La Ville de Doullens a lancé cet été les travaux de son nouveau réseau de chaleur écologique, alimenté en anas de lin. Un changement qui permettra à la commune de chauffer l'hôpital, la piscine ou encore l'Ehpad tout en économisant de l'argent et en diminuant ses émissions de CO2.
Les travaux ont débuté le 18 juillet 2024 dans les rues du centre-ville de Doullens (Somme). De grands tuyaux sont petit à petit insérés dans de grandes tranchées afin de mettre en place le nouveau réseau de chaleur écologique de la Ville. D'ici octobre 2025, 41 bâtiments publics et privés comme l'hôpital, l'Ehpad, la mairie, plusieurs collèges et lycées, ainsi que le centre aquatique seront chauffés par ce réseau long de 6,5 km.
Une solution écologique
L'originalité du projet réside dans le fait que la chaufferie centrale sera alimentée à 87% en anas de lin, très calorifiques, qui brûlent presque aussi bien que les granulés de bois. Issus de la production des fibres de lin, les anas sont de petits fragments de paille brisée qui proviennent de la séparation des fibres de lin de leur tige.
Écologique, ce système de chauffage permettra d'éviter le rejet de "3 829 tonnes de CO2 dans l'air par an", selon Territoire Énergie 80, maître d'ouvrage du chantier. Soit l'équivalent de plus de 2 000 vols aller-retour entre Paris et New-York. De plus, le lin est une plante peu gourmande en intrants et en eau dont 100% du produit peut être valorisé.
Les Hauts-de-France, 3e région productrice de lin
La France est le premier pays producteur de lin et 40% de sa production est concentrée dans les Hauts-de-France, qui réunit les conditions idéales à sa culture. Les 3 000 tonnes d'anas de lin nécessaires annuellement au réseau de chaleur de Doullens seront fournis par deux coopératives, dont Calira, situées dans un rayon de 50 km autour de la commune. Une manière de favoriser l'économie circulaire.

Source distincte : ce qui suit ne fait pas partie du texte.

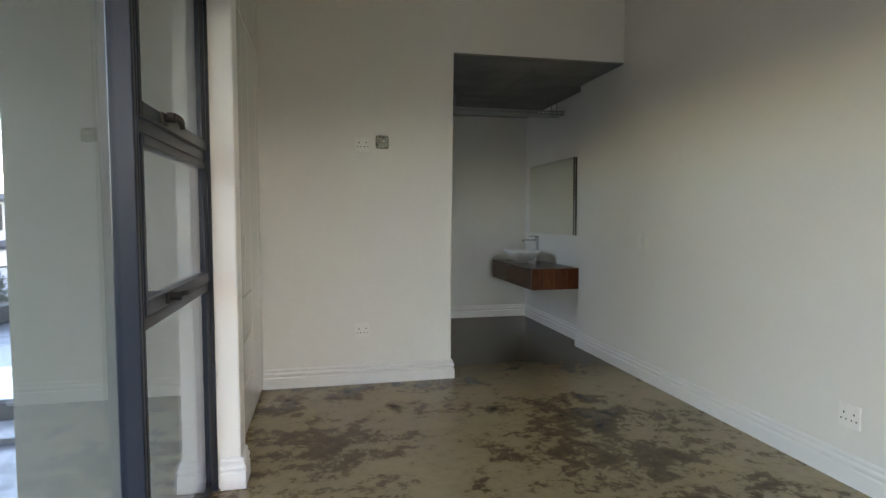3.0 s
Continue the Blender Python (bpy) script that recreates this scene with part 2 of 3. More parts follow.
def thing(name, label, category, base=(0, 0, 0), group="", kind=""):
    ob = new(name)
    ob.empty_display_size = 0.1
    ob.matrix_world = pose(*base)
    bpy.context.view_layer.update()
    return tagged(ob, label, category, group, kind)


def setting(name, bm, mat, label, category, smooth=False):
    return tagged(mesh_object(name, bm, mat, smooth), label, category, kind="structure")


# ---- the house: floor, walls, ceilings ----
RIGHT, BATH_R, PART_Y, PART_B, NORTH, OPEN_X, SLAB, CEIL = 3.112, 3.225, 4.572, 4.82, 7.165, 1.640, 2.55, 3.3
WEST, PIER_Y, PIER_X, GLASS_X, WARD_X = 0.52, 3.0, 0.255, 0.13, 0.20
SOUTH, DECK_Z, HEAD, REAR_HEAD = -1.4, -0.63, 2.32, 2.98

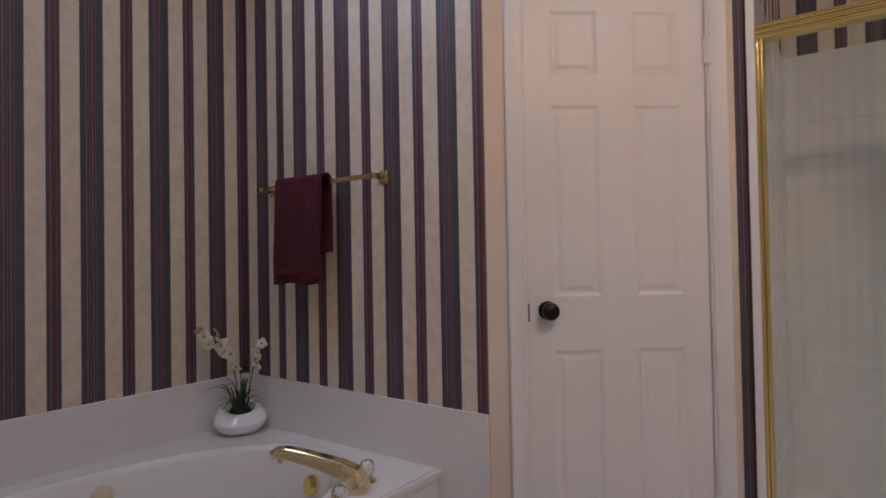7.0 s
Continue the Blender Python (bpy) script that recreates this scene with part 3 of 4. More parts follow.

"Avec ces produits-là, qui ont une très faible densité, il faut qu'on minimise les transports. Dans un grand camion, on met 12 tonnes. Aller faire des centaines de kilomètres avec 12 tonnes et revenir à vide, ce n'est pas très cohérent aujourd'hui", pointe Vincent Delaporte, directeur de la coopérative agricole Calira, qui regroupe 600 producteurs.
On produit des anas toute l'année donc c'est un approvisionnement qui peut être durable.
Vincent Delaporte, directeur de la coopérative agricole Calira
En effet, la quasi-totalité de la production de lin européenne est exportée vers la Chine et l'Inde pour y être traitée (80 à 90% en 2020 selon la Confédération européenne du lin et du chanvre). "Dans notre politique RSE, on voit très bien l'idée d'alimenter des chaudières dans un rayon de 50 km pour utiliser nos anas qui ont des propriétés intéressantes. On produit des anas toute l'année donc c'est un approvisionnement qui peut être durable."
Chaque année, environ 50 000 tonnes de paille passent dans les outils de transformation de la coopérative afin d'extraire la fibre de la paille de lin. À la sortie, cela représente 25 000 tonnes d'anas de lin. S'ils sont déjà utilisés pour la production de panneaux agglomérés, de litières animales et d'isolants, les anas de lin font leur entrée parmi les combustibles des chaudières biomasses depuis peu.
400 000€ d'économies d'énergie annuelles
La facture du nouveau réseau de chaleur de Doullens s'élève à 14 millions d'euros, financés à 50% par des aides de l'ADEME, le reste par la Région et l'Europe dans le cadre de la politique de transition écologique.
Ce qu'on ne dépense pas pour l'énergie, on peut le dépenser pour le citoyen.
Christelle Hiver, maire UDI de Doullens
Grâce à cette chaudière au lin, la mairie compte faire baisser la facture énergétique de Doullens de 400 000€ par an. "Si la Ville arrive à maîtriser ses dépenses énergétiques, ça veut dire qu'il nous reste du budget pour d'autres activités, pour nos services à la population, pour investir pour la jeunesse, pour les personnes âgées. Donc ce qu'on ne dépense pas pour l'énergie, on peut le dépenser pour le citoyen", souligne Christelle Hiver, maire UDI de Doullens.
La première phase des travaux devrait se terminer le 30 août. Une réunion d'information à destination de la population se tiendra le 11 septembre à 18h en salle du conseil municipal. Et le projet fait des émules. Un projet de chaudière biomasse est en train de germer à Abbeville.